The docudrama Take Me Back To Beale (Book II) reenacts the performance of Duke Ellington on world famous Beale Street in Memphis, Tennessee.
In the movie we see a segregated audience enjoying the sultry, jazz movement of "Satin Doll," one of Duke Ellington's masterpieces.
Duke Ellington on Beale Street Reenacted
Undoubtedly one of the greatest musicians and composers of our day, "Duke" Ellington has made an indelible impact on musical history. The Duke is artistically portrayed in part 2 of the docudrama Take Me Back To Beale.
Duke Ellington acted in many movies, often scoring music for them.
Duke Was an Actor Too
Best Form of Flattery
Duke Ellington Performed at the Beale Street Auditorium aka "Beale Avenue Auditorium"
Duke Ellington performed at The Beale Street Auditorium, also called Beale Avenue Auditorium.
The Beale Street Auditorium was:
- Built by Robert Reed Church, Sr. (The first black millionaire in Memphis) in 1899.
- Originally called "Church's Park and Auditorium"
- Located on a site of over six acres on Beale Street near Fourth and Turley.
- Able to seat 2,200 people
An Unusual Business Feat for It's Time
Church's Park and Auditorium was built, owned, and managed by Robert R. Church, its founder. Designed as a recreational facility for blacks; who were not allowed in Memphis city parks or auditoriums, Robert Church's venture was thought of as a daring business undertaking. Church's Park and Auditorium was considered to be an unusual business feat for anyone at any time in history.
According to the September 15, 1906 Planter Journal, the auditorium that was built by Robert R. Church:
- Cost $50,000
- Was well equipped
- Had one of the largest stages in the South
- Was completely furnished with all modern equipment
- Had a fire-proof curtain
- Along with the accompanying park, was the most beautiful of its kind in the entire country
The Beale Street Auditorium Was Located in Robert R. Church Park on Beale Street
World-acclaimed musician Duke Ellington played at The Beale Street Auditorium in the 1940's.
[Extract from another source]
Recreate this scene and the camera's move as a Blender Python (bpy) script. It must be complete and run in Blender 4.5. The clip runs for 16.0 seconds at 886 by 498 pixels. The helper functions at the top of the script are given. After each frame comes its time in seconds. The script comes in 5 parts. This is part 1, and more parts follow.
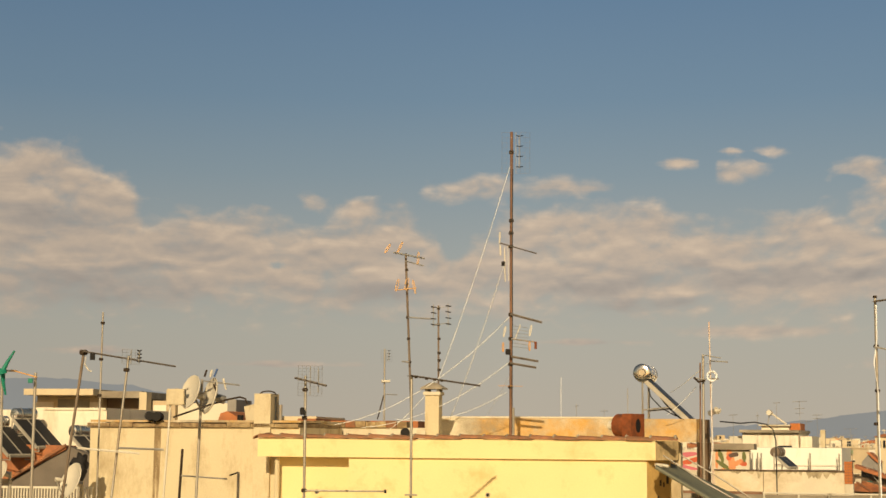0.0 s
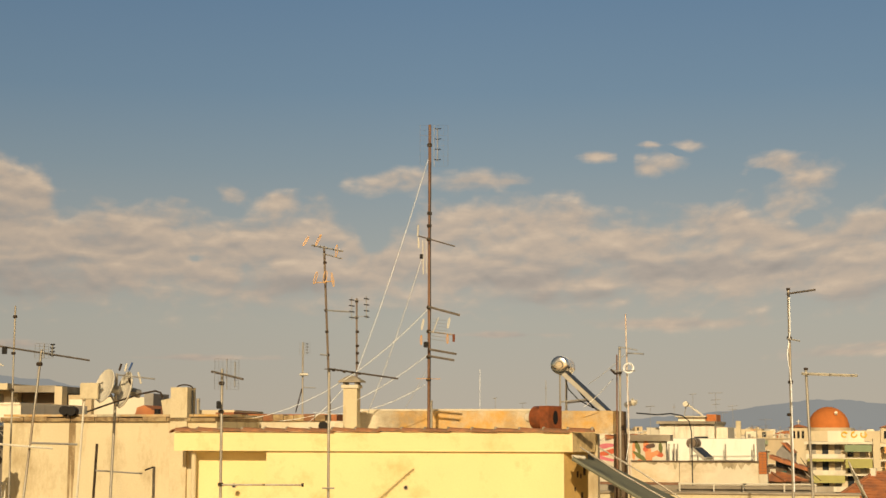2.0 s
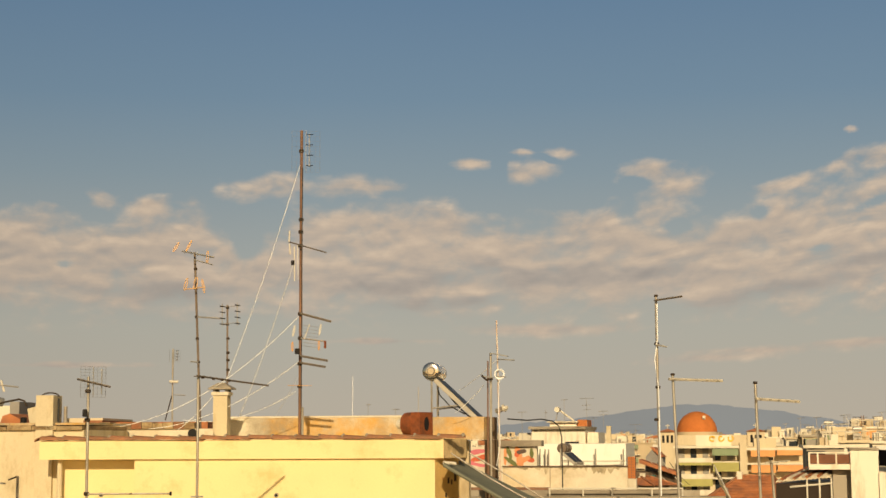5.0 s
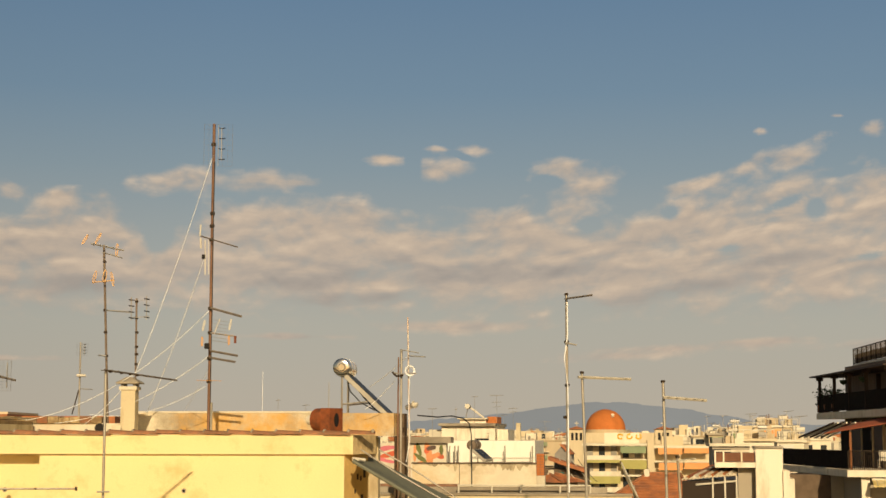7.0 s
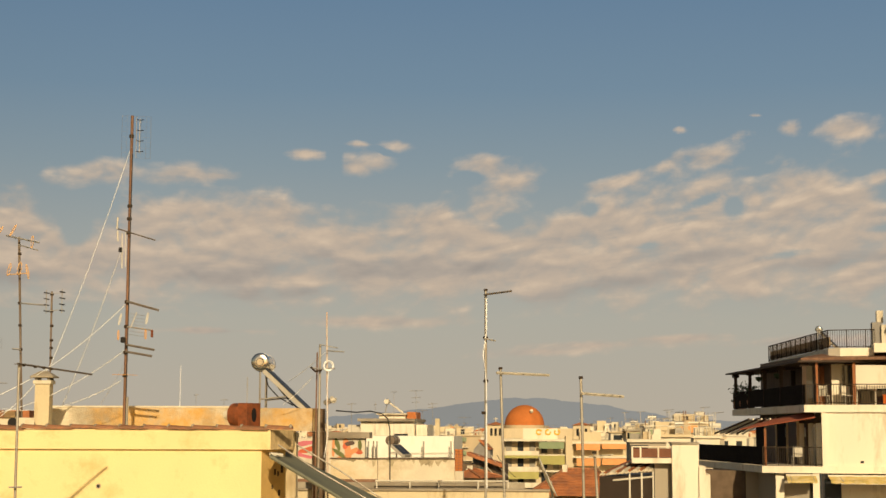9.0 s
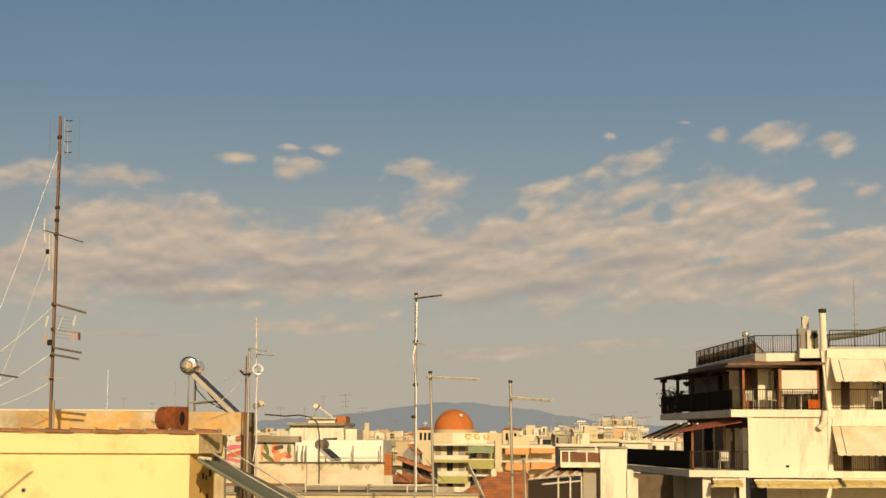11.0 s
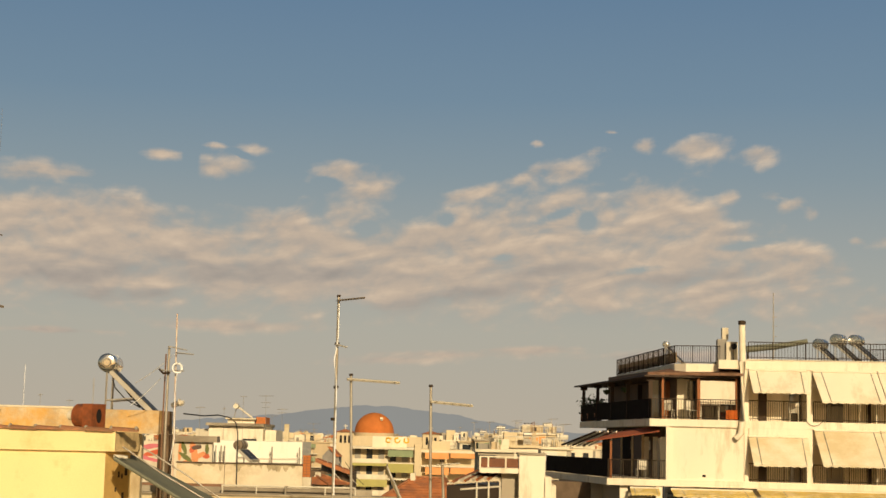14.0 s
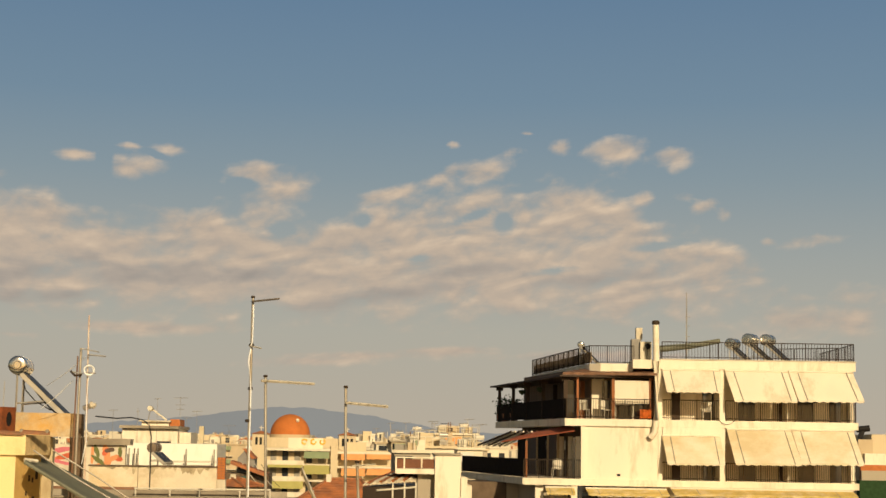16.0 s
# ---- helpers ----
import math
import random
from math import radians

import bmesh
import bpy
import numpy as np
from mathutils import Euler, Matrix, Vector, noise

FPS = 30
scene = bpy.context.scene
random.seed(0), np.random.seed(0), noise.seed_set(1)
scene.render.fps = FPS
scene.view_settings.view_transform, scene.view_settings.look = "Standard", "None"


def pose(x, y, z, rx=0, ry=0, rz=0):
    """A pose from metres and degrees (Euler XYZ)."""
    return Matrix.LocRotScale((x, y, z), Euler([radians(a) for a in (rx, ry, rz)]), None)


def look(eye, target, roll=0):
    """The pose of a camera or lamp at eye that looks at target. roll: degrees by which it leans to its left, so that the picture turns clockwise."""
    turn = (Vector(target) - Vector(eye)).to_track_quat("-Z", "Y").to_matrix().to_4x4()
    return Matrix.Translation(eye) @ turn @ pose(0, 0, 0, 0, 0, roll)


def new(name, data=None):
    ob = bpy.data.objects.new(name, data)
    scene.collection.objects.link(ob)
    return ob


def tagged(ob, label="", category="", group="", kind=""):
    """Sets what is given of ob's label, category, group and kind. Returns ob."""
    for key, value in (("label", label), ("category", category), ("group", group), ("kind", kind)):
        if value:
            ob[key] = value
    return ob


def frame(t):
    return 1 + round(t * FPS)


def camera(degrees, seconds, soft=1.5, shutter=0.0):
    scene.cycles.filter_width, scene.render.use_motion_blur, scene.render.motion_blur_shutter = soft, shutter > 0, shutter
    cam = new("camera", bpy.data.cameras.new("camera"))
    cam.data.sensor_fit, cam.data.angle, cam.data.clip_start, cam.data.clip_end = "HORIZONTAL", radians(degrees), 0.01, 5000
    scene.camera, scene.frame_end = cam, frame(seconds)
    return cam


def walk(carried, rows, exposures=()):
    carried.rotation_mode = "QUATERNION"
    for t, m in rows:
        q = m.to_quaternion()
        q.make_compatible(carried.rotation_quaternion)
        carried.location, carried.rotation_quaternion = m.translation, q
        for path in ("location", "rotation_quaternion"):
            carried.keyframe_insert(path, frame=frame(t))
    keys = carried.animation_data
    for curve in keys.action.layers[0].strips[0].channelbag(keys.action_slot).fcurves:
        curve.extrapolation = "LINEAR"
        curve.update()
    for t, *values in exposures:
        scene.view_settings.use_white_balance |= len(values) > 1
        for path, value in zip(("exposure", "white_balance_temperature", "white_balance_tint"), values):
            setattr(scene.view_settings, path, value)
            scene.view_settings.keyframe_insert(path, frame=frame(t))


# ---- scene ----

The auditorium was built by black millionaire Robert R. Church and was one of the most beautiful and well equipped facilities in the country.
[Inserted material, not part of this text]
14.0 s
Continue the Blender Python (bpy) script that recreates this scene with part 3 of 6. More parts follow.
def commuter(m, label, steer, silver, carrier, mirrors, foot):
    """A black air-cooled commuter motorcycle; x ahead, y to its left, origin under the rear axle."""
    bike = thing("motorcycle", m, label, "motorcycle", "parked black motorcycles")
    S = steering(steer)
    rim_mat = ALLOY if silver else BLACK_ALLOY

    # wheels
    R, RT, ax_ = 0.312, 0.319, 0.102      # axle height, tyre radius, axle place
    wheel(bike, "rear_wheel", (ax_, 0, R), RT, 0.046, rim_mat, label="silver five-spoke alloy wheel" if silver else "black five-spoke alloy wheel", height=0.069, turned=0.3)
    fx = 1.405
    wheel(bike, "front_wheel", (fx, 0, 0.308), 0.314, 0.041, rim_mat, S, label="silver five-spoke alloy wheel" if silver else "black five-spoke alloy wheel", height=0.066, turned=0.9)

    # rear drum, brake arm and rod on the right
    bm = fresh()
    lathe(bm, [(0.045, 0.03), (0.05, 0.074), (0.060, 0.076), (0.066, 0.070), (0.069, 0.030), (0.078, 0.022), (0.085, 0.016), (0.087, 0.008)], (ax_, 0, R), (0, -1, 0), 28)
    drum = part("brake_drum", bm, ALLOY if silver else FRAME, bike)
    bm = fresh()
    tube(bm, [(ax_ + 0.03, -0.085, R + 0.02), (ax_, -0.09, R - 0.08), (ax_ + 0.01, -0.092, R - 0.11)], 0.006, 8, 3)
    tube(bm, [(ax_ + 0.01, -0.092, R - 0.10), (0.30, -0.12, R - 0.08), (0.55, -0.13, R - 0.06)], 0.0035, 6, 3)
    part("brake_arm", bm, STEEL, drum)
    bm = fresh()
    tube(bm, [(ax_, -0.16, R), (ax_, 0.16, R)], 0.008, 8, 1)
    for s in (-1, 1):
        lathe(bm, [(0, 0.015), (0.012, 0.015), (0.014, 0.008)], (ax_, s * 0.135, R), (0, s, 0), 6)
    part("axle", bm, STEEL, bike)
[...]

In the 1940's Church's Park and Auditorium was renamed Beale Avenue Auditorium later to be commonly called The Beale Street auditorium.
Duke Ellington and Other Famous Musicians Played on Beale
World-acclaimed musician Duke Ellington played at The Beale Street Auditorium aka Robert R. Church's Park and Auditorium. Other famous artists that performed there included Louis Armstrong, and Cab Calloway, just to name a few.
W. C. Handy, "the father of the blues", was employed as orchestra leader of The Beale Street Auditorium.
© 2015 Robert Odell Jr
Robert Odell Jr (author) from Memphis, Tennessee on December 16, 2019:
C JAm BLUES seems to be just as the name implies, a jam session. All that is needed is a simple melody and that is what Duke offers. The fantastic riffs, solos, and rhythms of the musicians make the composition great. Mr. Ellington had assembled some of the most talented artists of his day.
Christopher Nowak on December 16, 2019:
Duke Ellington was a great composer with one exception: C JAM BLUES.
It is probably the simplest song (melody) in the history of music!!